Will and Georgie, who have another daughter, Penny aged five, found out that they were expecting in December 2018.
During an early scan it was discovered Olly’s left kidney was abnormal, Flax Bourton Coroner’s Court was told.
Georgie attended RUH at around midday on 25 June, 2019, after her contractions started earlier that day. The inquest was told that over the next hour and 40 minutes staff had difficulties picking up the babies’ heartbeats on a scanning machine. They examined Georgie at around 1.55pm and discussed a care plan as neonatal units at Bath and St Michael’s were full.

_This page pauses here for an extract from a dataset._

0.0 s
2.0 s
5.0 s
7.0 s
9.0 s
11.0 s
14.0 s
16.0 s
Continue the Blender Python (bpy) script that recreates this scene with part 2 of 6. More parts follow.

Staff slowed Georgie’s labour and she remained at Bath. Olly was born at just after 10.30pm and Austin around four minutes later.
Olly was admitted to the neonatal intensive care unit. After two unsuccessful attempts, doctors inserted a breathing tube and discovered he also had a collapsed right lung, the inquest was told.
After several discussions between Bath and Bristol in which a suspected TOF/OA was raised, Olly was transferred on 26 June. He underwent surgery on 2 July.
On 8 July fluid from Olly’s chest drains was tested and it was suspected he had chylothorax. Olly was fed via a drip and given drugs to try and minimise the leaking fluid.
However, Olly’s condition continued to deteriorate despite his medication being increased, the inquest heard.
After Olly’s fluid loss started affecting his kidney function his parents contacted Great Ormond Street Hospital.
During discussions between Great Ormond Street and St Michael’s, doctors from Great Ormond Street said they would have tried the same treatments that doctors in Bristol had, but agreed to help.
However, Olly continued to deteriorate before a specialist team of medics could be assembled in London to treat him. He was then too poorly to travel and sadly died on 10 September 2019.
The couple said after the hearing: “We were overjoyed when we found out that we were expecting again and when we found out it was identical twins it made it all the more special.
“It was such an exciting time but that excitement became fear and worry when Olly and Austin were born. It was such a distressing and upsetting time and it was horrible to see Olly hooked up to machines and tubes.
“He was such a fighter but sadly it all got too much for him. Having to say goodbye to him is the hardest thing we’ll ever have to do.
“Once the initial numbness wore off we knew we needed to find out more as to why Olly died. It was such a difficult time. We just had an overload of information, none of which really made any sense. It felt that every time we asked for help people didn’t want to listen.
“We were totally out of our depth so once we found someone to represent us it was like a burden had been lifted. An inquest isn’t a normal thing for a family to go through. Without the help and support we’ve had we don’t think we would have got the answers we wanted.
“We remain devastated that Olly’s not here to be causing mischief with Austin and his big sister Penny. We will never stop loving him and he’ll always be part of our family.”